Three way valves 7 and 23 are also electrically controlled by float switch 47 which is connected with accumulator 44 and positioned to sense liquid level within the accumulator. During normal operating conditions, liquified gas leaves heat exchanger 59 through conduit 43 and is moved by refrigerant pump 42 through conduit 40 into receiver 77 for recirculation through the refrigeration system. The positioning of accumulator 44 below heat exchanger 59 permits gravity feed of liquid into the accumulator maintaining a pressure suction-head available at the inlet to pump 42. Equalizing conduit 46 relieves gas trapped in the top of liquid in accumulator 44.
In the event of a failure of refrigerant pump 42 or other malfunctioning circumstances in the heat recovery system, liquified gas could back up into heat exchanger 59 and on into heat exchanger 55 causing a malfunction of the entire refrigeration system. For this reason, float switch 47 is employed to sense levels of liquid in accumulator 44. When the level of liquified gas reaches a predetermined point, float switch 47 first switches three-way control valve 7 into a bypass mode. Should the liquid level fail to recede, float switch 47 will then actuate three-way valve 23 into a bypass mode. In this complete bypass mode, cold liquid medium from conduits 5 and 22 bypasses heat exchangers 59 and 55 preventing further liquification of refrigerant gas in the heat exchangers eliminating further supply of liquid to accumulator 44.
A further important feature of the control arrangement is the placing of normally open electrically controlled safety valves 6, 31, 41, 50, and 52 in all of the gas and liquid inlet and discharge lines 5, 32, 40, 51, and 53 respectively connecting the heat recovery system with the liquid medium and refrigeration system. In addition a noramlly closed valve 61 is provided in return line 74 of the refrigeration system and a normally closed check valve 3 is provided in liquid medium system conduit 2. a malfunction in the heat recovery system results in an immediate closing of valves 6, 31, 41, 50 and 52 through conventional electrical circuitry not shown automatically disconnecting the heat recovery system from both the liquid medium system and the refrigeration system permitting independent operation of each. Simultaneously, valve 61 and check valve 3 open permitting recirculation of refrigerant through conduit 74, condensor 75 and on to receiver 77. Opening of check valve 3 permits flow of liquid medium directly through conduit 4 to liquid medium heater 35 for discharge through line 36.
Normally closed checkout 3 has an additional function of a surge load relief valve. In case of a fluctuating liquid medium flow, the heat recovery system can be sized for optimum heat transfer conditions, which may be below a peak flow rate.
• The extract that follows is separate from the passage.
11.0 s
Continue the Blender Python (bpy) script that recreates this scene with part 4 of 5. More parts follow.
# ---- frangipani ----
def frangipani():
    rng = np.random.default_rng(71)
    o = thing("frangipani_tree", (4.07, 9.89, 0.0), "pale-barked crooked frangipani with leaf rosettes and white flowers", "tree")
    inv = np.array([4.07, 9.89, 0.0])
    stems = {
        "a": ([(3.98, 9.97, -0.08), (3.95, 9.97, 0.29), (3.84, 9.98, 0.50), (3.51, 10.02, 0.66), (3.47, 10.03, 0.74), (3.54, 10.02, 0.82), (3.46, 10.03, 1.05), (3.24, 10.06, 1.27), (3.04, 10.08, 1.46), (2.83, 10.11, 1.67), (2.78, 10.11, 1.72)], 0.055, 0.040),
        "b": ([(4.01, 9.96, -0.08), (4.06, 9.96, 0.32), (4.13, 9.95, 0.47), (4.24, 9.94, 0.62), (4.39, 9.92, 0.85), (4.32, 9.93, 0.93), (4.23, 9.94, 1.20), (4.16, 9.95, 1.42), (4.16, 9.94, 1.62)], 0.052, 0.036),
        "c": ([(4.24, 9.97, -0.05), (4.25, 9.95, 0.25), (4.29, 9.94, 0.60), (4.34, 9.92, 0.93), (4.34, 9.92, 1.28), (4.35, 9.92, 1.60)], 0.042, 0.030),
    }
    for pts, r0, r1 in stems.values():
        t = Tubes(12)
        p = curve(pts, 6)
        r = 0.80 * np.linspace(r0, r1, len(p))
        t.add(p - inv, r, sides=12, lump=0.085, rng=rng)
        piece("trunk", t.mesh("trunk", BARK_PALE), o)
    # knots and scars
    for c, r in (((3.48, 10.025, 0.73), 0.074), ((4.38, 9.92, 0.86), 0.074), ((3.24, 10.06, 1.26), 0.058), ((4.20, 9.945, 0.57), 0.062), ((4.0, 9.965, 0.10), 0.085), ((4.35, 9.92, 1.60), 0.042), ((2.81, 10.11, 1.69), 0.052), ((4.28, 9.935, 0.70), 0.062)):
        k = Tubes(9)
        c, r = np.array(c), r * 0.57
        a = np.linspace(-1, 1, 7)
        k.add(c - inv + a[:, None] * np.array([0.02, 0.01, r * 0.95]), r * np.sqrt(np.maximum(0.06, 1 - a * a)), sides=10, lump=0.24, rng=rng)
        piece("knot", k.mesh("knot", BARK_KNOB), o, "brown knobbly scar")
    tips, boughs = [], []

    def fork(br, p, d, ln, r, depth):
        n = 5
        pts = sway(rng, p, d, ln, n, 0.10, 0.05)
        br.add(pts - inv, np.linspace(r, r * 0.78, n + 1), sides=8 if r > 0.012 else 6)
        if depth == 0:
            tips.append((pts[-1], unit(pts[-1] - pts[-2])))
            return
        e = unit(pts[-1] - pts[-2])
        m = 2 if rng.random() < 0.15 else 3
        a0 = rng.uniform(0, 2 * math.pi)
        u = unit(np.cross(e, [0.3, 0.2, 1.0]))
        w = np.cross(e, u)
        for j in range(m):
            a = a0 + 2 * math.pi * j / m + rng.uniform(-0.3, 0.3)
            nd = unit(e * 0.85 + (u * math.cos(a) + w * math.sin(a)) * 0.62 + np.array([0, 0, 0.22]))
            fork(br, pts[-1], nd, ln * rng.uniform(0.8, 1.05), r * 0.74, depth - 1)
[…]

Check valve 3 under these circumstanes will open during peak flow conditions and bypass a portion of fluid medium flow for effective operation of the heat recovery system.
The subject control arrangement permits an optional dual temperature tap of liquid medium by connecting conduit 12 to conduit 9. Conduit 12 will perform a similar function as conduit 36 but at a lower temperature level.
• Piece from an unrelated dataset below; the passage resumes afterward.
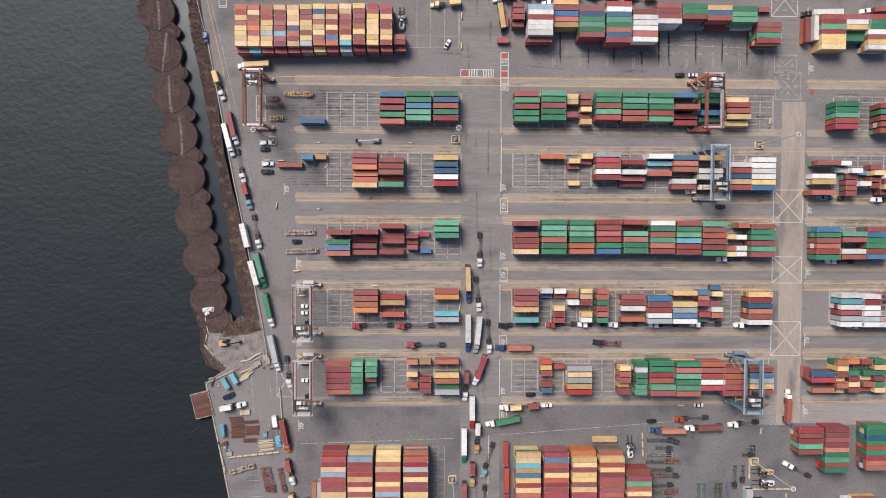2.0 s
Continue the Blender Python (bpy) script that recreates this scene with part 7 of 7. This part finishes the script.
def tree(x, y, r, h):
    t = thing("tree", None, pose(x, y, 0.1), "small dark evergreen tree with an uneven crown", "tree", "verge trees")
    v, f = [], []
    tube(v, f, (0, 0, 0), (0, 0, h * 0.75), 0.18, 8, 0.06)
    for k in range(7):
        a = k * 0.9
        z = h * (0.25 + 0.07 * k)
        tube(v, f, (0, 0, z), (math.cos(a) * r * 0.7, math.sin(a) * r * 0.7, z + 0.5), 0.06, 5, 0.02)
    part("trunk", mesh("trunk", v, f, [BARK]), t)
    v, f = [], []
    for _ in range(1500):
        a, u = rng.uniform(0, 6.283), rng.random()
        lump = 0.8 + 0.45 * math.sin(3 * a + x) * math.cos(5 * u + y) + 0.2 * math.sin(7 * a + y)
        d = r * lump * math.sqrt(rng.uniform(0.05, 1)) * (1 - 0.55 * u)
        p = Vector((math.cos(a) * d, math.sin(a) * d, h * (0.22 + 0.75 * u)))
        w = Vector((rng.uniform(-1, 1), rng.uniform(-1, 1), rng.uniform(-0.5, 0.5))) * 0.3
        q = Vector((rng.uniform(-1, 1), rng.uniform(-1, 1), rng.uniform(-0.5, 0.5))) * 0.22
        k = len(v)
        v += [tuple(p - w), tuple(p + q), tuple(p + w), tuple(p - q)]
        f.append((k, k + 1, k + 2, k + 3))
    part("crown", mesh("crown", v, f, [NEEDLE]), t)
    return t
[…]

The foregoing describes a heat recovery system and a control arrangement which can be easily retrofitted onto existing refrigeration systems to utilize heat that is normally discharged into ambient atmosphere. Conduits 40, 51 and 53 can readily be tapped into a conventional refrigeration system for supply of a superheated condensible heat exchange medium to a heat recovery system including heat exchangers 55 and 59. Also a conventional liquid medium system, such as a water heating system, can readily be connected with the control arrangement by connection of conduits 5 and 32 with liquid conducting conduits 2 and 4. It can be seen that these connections will not seriously interfere with operation of the independent systems. Further with incorporation of the previously described control arrangement, the systems are instantly cut off from the heat recovery system in the event of a malfuntion. The control arrangement also provides advantages of maintaining the liquid at a predetermined temperature preventing vaporization while heat exchange is occurring. The incorporation of positive control devices such as pressure sensor 54 and float switch 47 ensure a proper pressure drop across expansion device 79 insuring normal operation of the refrigeration system. Temperature sensor 30 controls three-way valves 7 and 23 assuring discharge of liquid to the liquid medium system at a predetermined temperature.
It will be apparent to those skilled in the art that various modifications can be made to the control arrangement and recovery system of the instant invention without departing from the scope or spirit of the invention, and it is intended that the present invention cover modifications and variations of the system provided that they come within the scope of the appended claims and their equivalents.